Write out, exactly as given, every line from the one holding "6. More parts follow." to the one holding "return tx.outputs[0]", including both.

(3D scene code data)
....
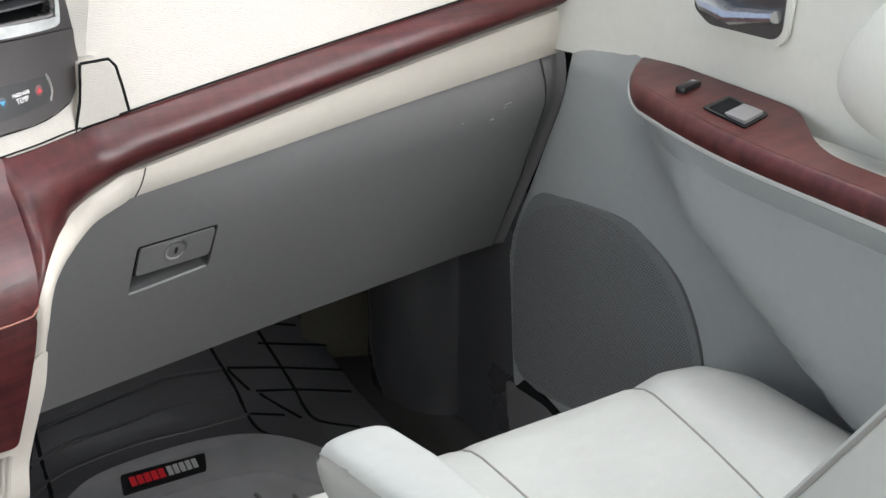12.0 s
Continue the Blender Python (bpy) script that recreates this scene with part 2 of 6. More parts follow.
def grained(name, base, rough, wave=0.34, vary=0.06):
    """Moulded plastic with a wavy, hide-like relief of short ripples running across it."""
    mat = shade(name, base, rough, vary=vary, grain=300)
    nd, ln = mat.node_tree.nodes, mat.node_tree.links

    def math_node(op, a, b):
        n = nd.new("ShaderNodeMath")
        n.operation = op
        for i, v in enumerate((a, b)):
            if isinstance(v, float):
                n.inputs[i].default_value = v
            else:
                ln.new(v, n.inputs[i])
        return n.outputs[0]

    def noise(scale, size, detail):
        mp = nd.new("ShaderNodeMapping")
        mp.inputs["Scale"].default_value = scale
        tx = nd.new("ShaderNodeTexNoise")
        tx.inputs["Scale"].default_value, tx.inputs["Detail"].default_value = size, detail
        ln.new(co.outputs["Object"], mp.inputs[0])
        ln.new(mp.outputs[0], tx.inputs[0])
        return tx.outputs[0]

    co = nd.new("ShaderNodeTexCoord")
    xyz = nd.new("ShaderNodeSeparateXYZ")
    ln.new(co.outputs["Object"], xyz.inputs[0])
    run = math_node("ADD", xyz.outputs["Z"], math_node("MULTIPLY", xyz.outputs["Y"], 0.9))
    bend = math_node("MULTIPLY", noise((0.6, 1, 1), 95.0, 2), 0.0062)
    ripple = math_node("SINE", math_node("MULTIPLY", math_node("ADD", run, bend), 4300.0), 0.0)
    depth = math_node("MULTIPLY", noise((0.5, 1, 1), 150.0, 1), 1.6)
    height = math_node("ADD", math_node("MULTIPLY", ripple, depth), noise((1, 3, 3), 900.0, 1))
    bp = nd.new("ShaderNodeBump")
    bp.inputs["Strength"].default_value, bp.inputs["Distance"].default_value = wave, 0.00032
    ln.new(height, bp.inputs["Height"])
    ln.new(bp.outputs[0], nd["Principled BSDF"].inputs["Normal"])
    return mat


def wood(name, dark, light, axis):
    """Lacquered red-brown veneer: long streaks with paler cross figure."""
    mat = shade(name, dark, 0.40, coat=0.12, spec=0.32)
    nd, ln = mat.node_tree.nodes, mat.node_tree.links
    bs = nd["Principled BSDF"]
    bs.inputs["Coat Roughness"].default_value = 0.22
    co = nd.new("ShaderNodeTexCoord")
    mp = nd.new("ShaderNodeMapping")
    mp.inputs["Scale"].default_value = axis
    mp.inputs["Rotation"].default_value = (0, radians(-6), 0)
    ln.new(co.outputs["Object"], mp.inputs[0])
    streak, figure = nd.new("ShaderNodeTexNoise"), nd.new("ShaderNodeTexNoise")
    streak.inputs["Scale"].default_value, streak.inputs["Detail"].default_value, streak.inputs["Roughness"].default_value = 1.0, 6, 0.65
    ln.new(mp.outputs[0], streak.inputs[0])
    m2 = nd.new("ShaderNodeMapping")
    m2.inputs["Scale"].default_value = (105, 60, 34)
    m2.inputs["Rotation"].default_value = (0, radians(24), 0)
    ln.new(co.outputs["Object"], m2.inputs[0])
    figure.inputs["Scale"].default_value, figure.inputs["Detail"].default_value = 1.0, 4
    ln.new(m2.outputs[0], figure.inputs[0])
    mix = nd.new("ShaderNodeMath")
    mix.operation = "MULTIPLY_ADD"
    mix.inputs[1].default_value = 0.42
    ln.new(figure.outputs[0], mix.inputs[0])
    ln.new(streak.outputs[0], mix.inputs[2])
    ramp = nd.new("ShaderNodeValToRGB")
    ramp.color_ramp.elements[0].position, ramp.color_ramp.elements[1].position = 0.44, 0.98
    ramp.color_ramp.elements[0].color, ramp.color_ramp.elements[1].color = (*dark, 1), (*light, 1)
    ln.new(mix.outputs[0], ramp.inputs[0])
    ln.new(ramp.outputs[0], bs.inputs["Base Color"])
    return mat


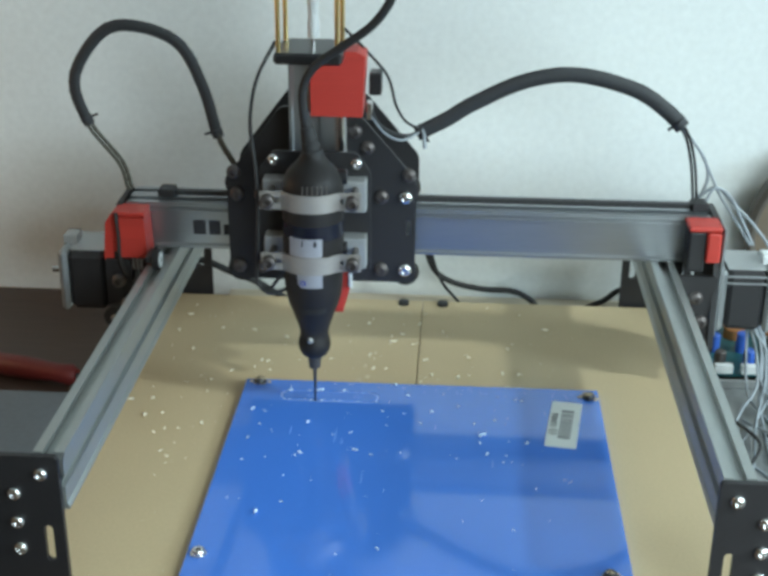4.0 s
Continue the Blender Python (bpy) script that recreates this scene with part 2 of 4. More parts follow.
def plate(outer, holes, thick, plane="xz", at=0.0, bm=None):
    """A flat plate with openings cut through it. plane xz: it lies at y = at and goes back by thick; yz and xy alike."""
    bm = bm or bmesh.new()
    put = {"xz": lambda a, b, d: (a, at + d, b), "yz": lambda a, b, d: (at + d, a, b), "xy": lambda a, b, d: (a, b, at + d)}[plane]
    edges, loops = [], []
    for pts in [outer] + holes:
        vs = [bm.verts.new(put(a, b, 0)) for a, b in pts]
        loops.append(vs)
        edges += [bm.edges.new((vs[i - 1], vs[i])) for i in range(len(vs))]
    faces = [g for g in bmesh.ops.triangle_fill(bm, edges=edges, use_beauty=True)["geom"] if isinstance(g, bmesh.types.BMFace)]
    back = {}
    for vs in loops:
        for v in vs:
            d = Vector(put(0, 0, thick)) - Vector(put(0, 0, 0))
            back[v] = bm.verts.new(v.co + d)
    for f in faces:
        bm.faces.new([back[v] for v in f.verts][::-1])
    for vs in loops:
        for i in range(len(vs)):
            bm.faces.new((vs[i - 1], vs[i], back[vs[i]], back[vs[i - 1]]))
    return bm


def curve_points(pts, n):
    """A smooth line through points (Catmull-Rom), n steps for each span."""
    pts = [Vector(p) for p in pts]
    ext = [pts[0] * 2 - pts[1]] + pts + [pts[-1] * 2 - pts[-2]]
    out = []
    for i in range(1, len(ext) - 2):
        a, b, c, d = ext[i - 1:i + 3]
        for j in range(n):
            u = j / n
            out.append(0.5 * (2 * b + (c - a) * u + (2 * a - 5 * b + 4 * c - d) * u * u + (3 * b - a - 3 * c + d) * u ** 3))
    return out + [pts[-1]]


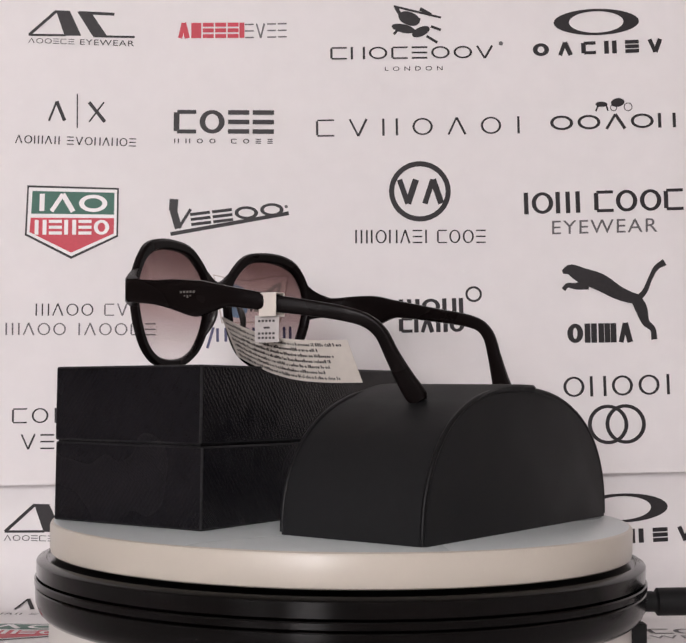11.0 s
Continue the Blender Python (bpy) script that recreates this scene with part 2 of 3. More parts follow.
for k, (x0, x1, z0, z1) in enumerate(WINDOWS):
    window = tagged(new("window_%d" % (k + 1)), "white window with slim upright bars", "window", kind="structure")
    window.location = ((x0 + x1) / 2, REAR, z0)
    ww, wh = x1 - x0, z1 - z0
    bm = bmesh.new()
    for x in (-ww / 2, ww / 2 - 0.05):
        block(bm, x, x + 0.05, -0.05, 0.02, 0, wh, 0.004)
    for z in (0, wh - 0.05):
        block(bm, -ww / 2 + 0.05, ww / 2 - 0.05, -0.05, 0.02, z, z + 0.05, 0.004)
    part("window_frame", bm, M_FRAME, window)
    bars = round(ww / 0.17)
    for i in range(1, bars):
        x = -ww / 2 + ww * i / bars
        part("mullion", block(bmesh.new(), x - 0.02, x + 0.02, -0.045, 0.015, 0.05, wh - 0.05, 0.004), M_FRAME, window)
    part("transom", block(bmesh.new(), -ww / 2 + 0.05, ww / 2 - 0.05, -0.04, 0.01, wh * 0.45, wh * 0.45 + 0.12, 0.004), M_FRAME, window)

# ---- table and banners ----
DESK, PLATE_Z = -0.070, -0.0007      # table top and turning plate
table = tagged(new("table"), "pale laminate display table under the turntable", "table")
table.location = (0, -0.28, FLOOR)
rise = DESK - 0.0006 - FLOOR
part("tabletop", block(bmesh.new(), -0.75, 0.75, -0.35, 0.50, rise - 0.03, rise, 0.004), M_TABLE, table)
for x in (-0.70, 0.66):
    for y in (-0.31, 0.42):
        part("leg", block(bmesh.new(), x, x + 0.04, y, y + 0.04, 0, rise - 0.03, 0.003), M_FRAME, table)

HANG, LOW, BEND, CURL = 0.175, 0.183, -0.037, 0.033   # depth of the two sheets, where the lower one starts to curl, and its radius


def fold(x, z):
    """Soft slanting folds where the sheet has been rolled, strongest low down on its west side."""
    near = math.exp(-((x + 0.205) / 0.050) ** 2 - ((z - 0.068) / 0.030) ** 2)
    return 0.0022 * near * math.sin(52 * (z + 0.75 * x)) + 0.0009 * math.sin(7.5 * x + 1.0) * math.sin(9.0 * z)


def on_upper(x, s, lift):
    return Vector((x, HANG - lift + fold(x, s), s))


def on_lower(x, s, lift):
    """The lower sheet hangs, curls forward and lies on the table; s runs down along it."""
    if s >= BEND:
        return Vector((x, LOW - lift, s))
    a = (BEND - s) / CURL
    if a < math.pi / 2:
        c, d = math.cos(a), math.sin(a)
        return Vector((x, LOW - CURL + (CURL - lift) * c, BEND - (CURL - lift) * d))
    return Vector((x, LOW - CURL - (BEND - s - CURL * math.pi / 2), BEND - CURL + lift))


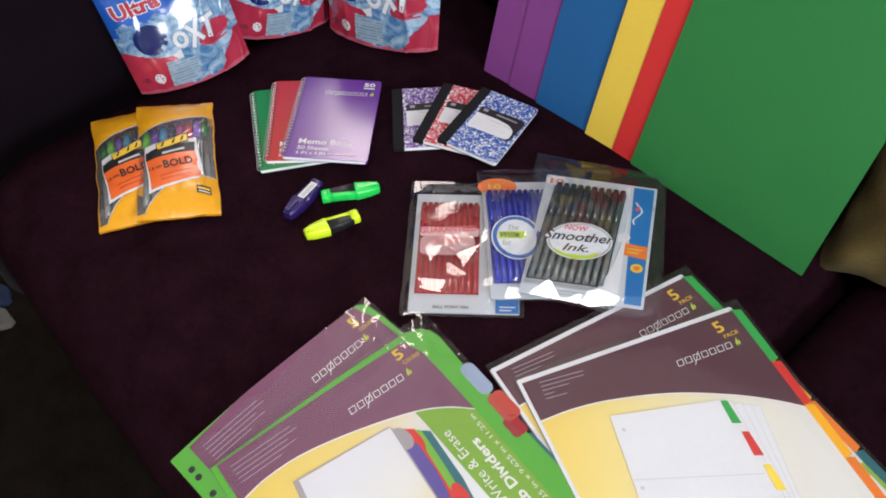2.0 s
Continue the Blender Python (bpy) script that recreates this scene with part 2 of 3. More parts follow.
....
Solution:
Continue the Blender Python (bpy) script that recreates this scene with part 2 of 6. More parts follow.
def grained(name, base, rough, wave=0.34, vary=0.06):
    """Moulded plastic with a wavy, hide-like relief of short ripples running across it."""
    mat = shade(name, base, rough, vary=vary, grain=300)
    nd, ln = mat.node_tree.nodes, mat.node_tree.links

    def math_node(op, a, b):
        n = nd.new("ShaderNodeMath")
        n.operation = op
        for i, v in enumerate((a, b)):
            if isinstance(v, float):
                n.inputs[i].default_value = v
            else:
                ln.new(v, n.inputs[i])
        return n.outputs[0]

    def noise(scale, size, detail):
        mp = nd.new("ShaderNodeMapping")
        mp.inputs["Scale"].default_value = scale
        tx = nd.new("ShaderNodeTexNoise")
        tx.inputs["Scale"].default_value, tx.inputs["Detail"].default_value = size, detail
        ln.new(co.outputs["Object"], mp.inputs[0])
        ln.new(mp.outputs[0], tx.inputs[0])
        return tx.outputs[0]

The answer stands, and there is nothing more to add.